Oggi, in tempi di internet, il metodo, solo adattato quanto basta, è stato utilizzato a piene mani da aziende ed operatori di marketing che mettono in rete notizie e commenti entusiastici su prodotti e inducono gli altri navigatori a fare analoghe scelte di consumo. Questo era più facile nei primi tempi eroici di internet. Da qualche tempo, ormai, con la diffusione di sistemi evoluti di social networking, il controllo sulle opinioni altrui è serrato e la valutazione sull’attendibilità di chi formula giudizi, dà consigli, e propone le sue esperienze, è giunta a livelli di analisi per così dire scientifici.

Ma, tutto sommato, ognuno è libero di esprimere giudizi e di far circolare le proprie idee.
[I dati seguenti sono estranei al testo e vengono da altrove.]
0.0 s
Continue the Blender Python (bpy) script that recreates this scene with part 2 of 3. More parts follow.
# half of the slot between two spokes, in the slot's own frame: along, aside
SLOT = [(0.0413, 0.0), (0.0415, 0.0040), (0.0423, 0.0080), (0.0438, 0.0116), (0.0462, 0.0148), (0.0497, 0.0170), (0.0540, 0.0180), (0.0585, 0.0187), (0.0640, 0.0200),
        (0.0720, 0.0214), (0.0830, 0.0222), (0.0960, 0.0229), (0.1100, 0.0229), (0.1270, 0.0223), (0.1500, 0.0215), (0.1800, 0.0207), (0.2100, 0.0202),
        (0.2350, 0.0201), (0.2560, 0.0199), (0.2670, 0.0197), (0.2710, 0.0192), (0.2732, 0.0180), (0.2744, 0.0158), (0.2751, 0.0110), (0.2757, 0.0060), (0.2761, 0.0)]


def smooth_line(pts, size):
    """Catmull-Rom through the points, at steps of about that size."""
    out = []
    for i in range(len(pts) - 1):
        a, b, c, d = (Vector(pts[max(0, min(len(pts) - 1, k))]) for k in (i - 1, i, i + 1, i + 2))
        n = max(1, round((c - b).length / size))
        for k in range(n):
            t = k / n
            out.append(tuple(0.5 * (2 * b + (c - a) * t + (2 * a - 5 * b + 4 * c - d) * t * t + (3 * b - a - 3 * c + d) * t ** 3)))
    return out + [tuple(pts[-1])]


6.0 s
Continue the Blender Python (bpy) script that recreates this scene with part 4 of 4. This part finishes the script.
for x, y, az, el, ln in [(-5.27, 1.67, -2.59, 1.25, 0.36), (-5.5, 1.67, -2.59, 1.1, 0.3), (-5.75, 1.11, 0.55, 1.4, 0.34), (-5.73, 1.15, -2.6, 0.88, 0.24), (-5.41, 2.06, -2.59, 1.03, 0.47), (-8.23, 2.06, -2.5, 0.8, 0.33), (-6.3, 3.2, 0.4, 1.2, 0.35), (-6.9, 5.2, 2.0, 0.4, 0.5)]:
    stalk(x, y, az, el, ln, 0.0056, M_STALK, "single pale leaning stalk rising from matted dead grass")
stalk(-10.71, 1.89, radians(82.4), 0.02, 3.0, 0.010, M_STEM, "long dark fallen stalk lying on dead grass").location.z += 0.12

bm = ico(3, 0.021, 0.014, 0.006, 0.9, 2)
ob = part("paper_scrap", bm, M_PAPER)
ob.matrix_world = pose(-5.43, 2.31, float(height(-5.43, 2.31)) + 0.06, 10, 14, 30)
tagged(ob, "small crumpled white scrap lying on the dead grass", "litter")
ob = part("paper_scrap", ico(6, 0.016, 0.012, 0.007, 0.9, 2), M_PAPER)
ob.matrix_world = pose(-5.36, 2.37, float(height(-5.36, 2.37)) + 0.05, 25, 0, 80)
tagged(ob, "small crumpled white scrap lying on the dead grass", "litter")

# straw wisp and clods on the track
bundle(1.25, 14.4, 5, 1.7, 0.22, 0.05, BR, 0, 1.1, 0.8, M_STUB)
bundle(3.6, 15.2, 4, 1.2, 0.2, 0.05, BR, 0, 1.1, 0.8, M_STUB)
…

Finora almeno si è pensato così e il rischio maggiore che si poteva correre era quello di essere smascherati, rivelando al popolo della rete che il tal commento non era disinteressato ma nasceva da una precisa strategia di marketing. Sono successi casi clamorosi che negli anni scorsi hanno indotto alla massima prudenza gli autori di queste iniziative.

Ma oggi le cose sono cambiate radicalmente. Nel senso che un blog fasullo, nato per esaltare il proprio prodotto e per denigrare il concorrente non è solo una furbata a basso costo. Rischia di essere una prassi commerciale sleale, punita, ai sensi del recente Decreto Legislativo 146 del 2007, con sanzioni che possono arrivare, nei casi più gravi fino a 500.000 euro.

Questo induce ad una maggiore prudenza rispetto al passato e suggerisce di verificare con cura i contenuti e gli strumenti usati in una campagna promozionale. Gli strumenti alternativi, coma ad esempio i blog civetta, la partecipazione ai forum, l’invio di mail a catena, posso oggi essere punite dalla legge, se risulta che l’iniziativa non sia il frutto della libera espressione dell’opinione individuale ma rappresenti un elemento di una strategia di comunicazione commerciale.

Il tema è ampio e, a mio parere, si presta a molte considerazioni. Non solo sul ruolo sociale della comunicazione commerciale ma anche sulla libertà della rete e sul rispetto dell’autonomia individuale e dell’identità personale.

In un prossimo intervento racconterò alcuni casi specifici e mi piacerebbe aprire un dibattito per conoscere il punto di vista dei lettori su questo argomento. Secondo voi è giusto o sbagliato limitare la libertà di espressione delle imprese, impedendo l’utilizzo di strumenti di comunicazione che non permettono di conoscere l’identità dell’autore del messaggio? Quali conseguenze può portare questo primo divieto? Il dibattito è aperto.